What is asked => The first line to copy is the one with "curve.update()"; the last is the one with "scene.view_settings.keyframe_insert(path, frame=frame(t))". Copy each line in that range exactly, leaving out all others.
--
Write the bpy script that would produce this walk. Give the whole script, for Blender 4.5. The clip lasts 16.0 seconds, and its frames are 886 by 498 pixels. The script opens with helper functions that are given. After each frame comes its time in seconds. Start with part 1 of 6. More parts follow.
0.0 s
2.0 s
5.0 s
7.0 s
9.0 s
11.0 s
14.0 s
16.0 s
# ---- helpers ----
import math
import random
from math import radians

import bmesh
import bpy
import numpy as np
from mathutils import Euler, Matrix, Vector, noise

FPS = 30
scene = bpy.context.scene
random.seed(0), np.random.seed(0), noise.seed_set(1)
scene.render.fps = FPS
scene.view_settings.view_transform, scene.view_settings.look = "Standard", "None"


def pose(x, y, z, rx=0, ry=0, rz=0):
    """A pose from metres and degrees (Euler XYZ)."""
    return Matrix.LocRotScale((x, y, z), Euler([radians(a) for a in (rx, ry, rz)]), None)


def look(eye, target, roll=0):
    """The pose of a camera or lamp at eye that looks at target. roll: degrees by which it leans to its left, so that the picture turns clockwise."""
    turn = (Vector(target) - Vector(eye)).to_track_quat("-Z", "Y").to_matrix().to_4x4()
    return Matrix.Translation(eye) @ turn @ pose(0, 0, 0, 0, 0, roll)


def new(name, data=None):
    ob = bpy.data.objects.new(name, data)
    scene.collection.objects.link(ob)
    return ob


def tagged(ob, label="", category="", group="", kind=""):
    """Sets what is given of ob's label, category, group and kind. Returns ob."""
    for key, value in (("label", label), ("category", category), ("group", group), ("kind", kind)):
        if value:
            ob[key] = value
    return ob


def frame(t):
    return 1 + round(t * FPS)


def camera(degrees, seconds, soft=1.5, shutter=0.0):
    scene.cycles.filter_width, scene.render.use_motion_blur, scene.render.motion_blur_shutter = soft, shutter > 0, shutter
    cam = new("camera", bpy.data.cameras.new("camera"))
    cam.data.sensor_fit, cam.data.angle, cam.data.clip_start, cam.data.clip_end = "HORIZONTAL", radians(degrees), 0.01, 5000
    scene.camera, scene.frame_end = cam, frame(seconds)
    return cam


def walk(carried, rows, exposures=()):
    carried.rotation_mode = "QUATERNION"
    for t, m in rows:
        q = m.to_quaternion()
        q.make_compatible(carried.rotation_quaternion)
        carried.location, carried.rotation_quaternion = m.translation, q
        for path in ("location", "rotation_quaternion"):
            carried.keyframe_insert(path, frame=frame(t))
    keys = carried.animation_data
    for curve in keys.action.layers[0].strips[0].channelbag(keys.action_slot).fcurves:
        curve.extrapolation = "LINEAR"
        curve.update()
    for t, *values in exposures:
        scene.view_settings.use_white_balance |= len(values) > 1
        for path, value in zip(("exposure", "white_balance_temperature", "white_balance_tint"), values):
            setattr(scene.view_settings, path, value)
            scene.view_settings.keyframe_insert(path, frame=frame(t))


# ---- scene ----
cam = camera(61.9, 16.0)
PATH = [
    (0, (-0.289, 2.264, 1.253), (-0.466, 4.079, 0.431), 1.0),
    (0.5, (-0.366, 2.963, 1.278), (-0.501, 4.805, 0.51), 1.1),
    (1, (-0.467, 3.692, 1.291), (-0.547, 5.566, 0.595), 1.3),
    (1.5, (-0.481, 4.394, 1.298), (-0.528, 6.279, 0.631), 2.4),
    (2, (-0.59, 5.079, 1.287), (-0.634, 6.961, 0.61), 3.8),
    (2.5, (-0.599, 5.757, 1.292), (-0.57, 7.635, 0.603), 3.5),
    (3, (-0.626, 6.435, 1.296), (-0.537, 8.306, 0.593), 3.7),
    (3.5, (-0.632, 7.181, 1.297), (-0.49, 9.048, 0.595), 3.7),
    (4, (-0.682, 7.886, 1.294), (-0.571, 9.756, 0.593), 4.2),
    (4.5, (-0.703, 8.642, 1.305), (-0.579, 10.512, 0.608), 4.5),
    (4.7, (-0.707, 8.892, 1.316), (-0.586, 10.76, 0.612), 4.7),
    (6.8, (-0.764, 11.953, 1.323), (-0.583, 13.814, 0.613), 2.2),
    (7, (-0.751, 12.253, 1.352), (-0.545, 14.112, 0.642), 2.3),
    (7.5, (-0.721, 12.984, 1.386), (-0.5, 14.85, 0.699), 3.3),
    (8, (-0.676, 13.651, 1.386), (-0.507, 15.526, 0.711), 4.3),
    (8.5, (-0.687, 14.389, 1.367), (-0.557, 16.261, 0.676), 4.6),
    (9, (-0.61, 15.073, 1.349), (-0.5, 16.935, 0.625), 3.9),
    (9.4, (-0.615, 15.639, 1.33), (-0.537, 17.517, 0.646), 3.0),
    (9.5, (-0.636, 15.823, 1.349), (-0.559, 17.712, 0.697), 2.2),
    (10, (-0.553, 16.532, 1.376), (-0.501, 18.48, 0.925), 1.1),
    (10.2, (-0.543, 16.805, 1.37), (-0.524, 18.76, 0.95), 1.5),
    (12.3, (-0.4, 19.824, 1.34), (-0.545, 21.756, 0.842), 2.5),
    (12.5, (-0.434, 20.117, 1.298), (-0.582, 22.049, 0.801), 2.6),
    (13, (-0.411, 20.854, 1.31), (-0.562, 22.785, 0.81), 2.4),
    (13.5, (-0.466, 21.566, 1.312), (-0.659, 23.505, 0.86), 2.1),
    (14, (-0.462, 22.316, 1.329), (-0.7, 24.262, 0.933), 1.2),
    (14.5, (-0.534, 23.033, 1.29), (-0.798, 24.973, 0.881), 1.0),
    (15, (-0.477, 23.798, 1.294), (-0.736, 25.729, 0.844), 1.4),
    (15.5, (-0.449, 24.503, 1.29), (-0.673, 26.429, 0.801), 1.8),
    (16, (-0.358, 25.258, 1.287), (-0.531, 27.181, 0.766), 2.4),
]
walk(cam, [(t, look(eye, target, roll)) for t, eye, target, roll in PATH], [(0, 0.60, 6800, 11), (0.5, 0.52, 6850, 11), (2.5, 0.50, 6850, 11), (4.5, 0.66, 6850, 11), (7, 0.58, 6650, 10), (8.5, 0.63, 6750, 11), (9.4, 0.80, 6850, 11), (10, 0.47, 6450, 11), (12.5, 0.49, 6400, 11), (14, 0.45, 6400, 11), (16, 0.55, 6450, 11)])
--
Task solution =>
        curve.update()
    for t, *values in exposures:
        scene.view_settings.use_white_balance |= len(values) > 1
        for path, value in zip(("exposure", "white_balance_temperature", "white_balance_tint"), values):
            setattr(scene.view_settings, path, value)
            scene.view_settings.keyframe_insert(path, frame=frame(t))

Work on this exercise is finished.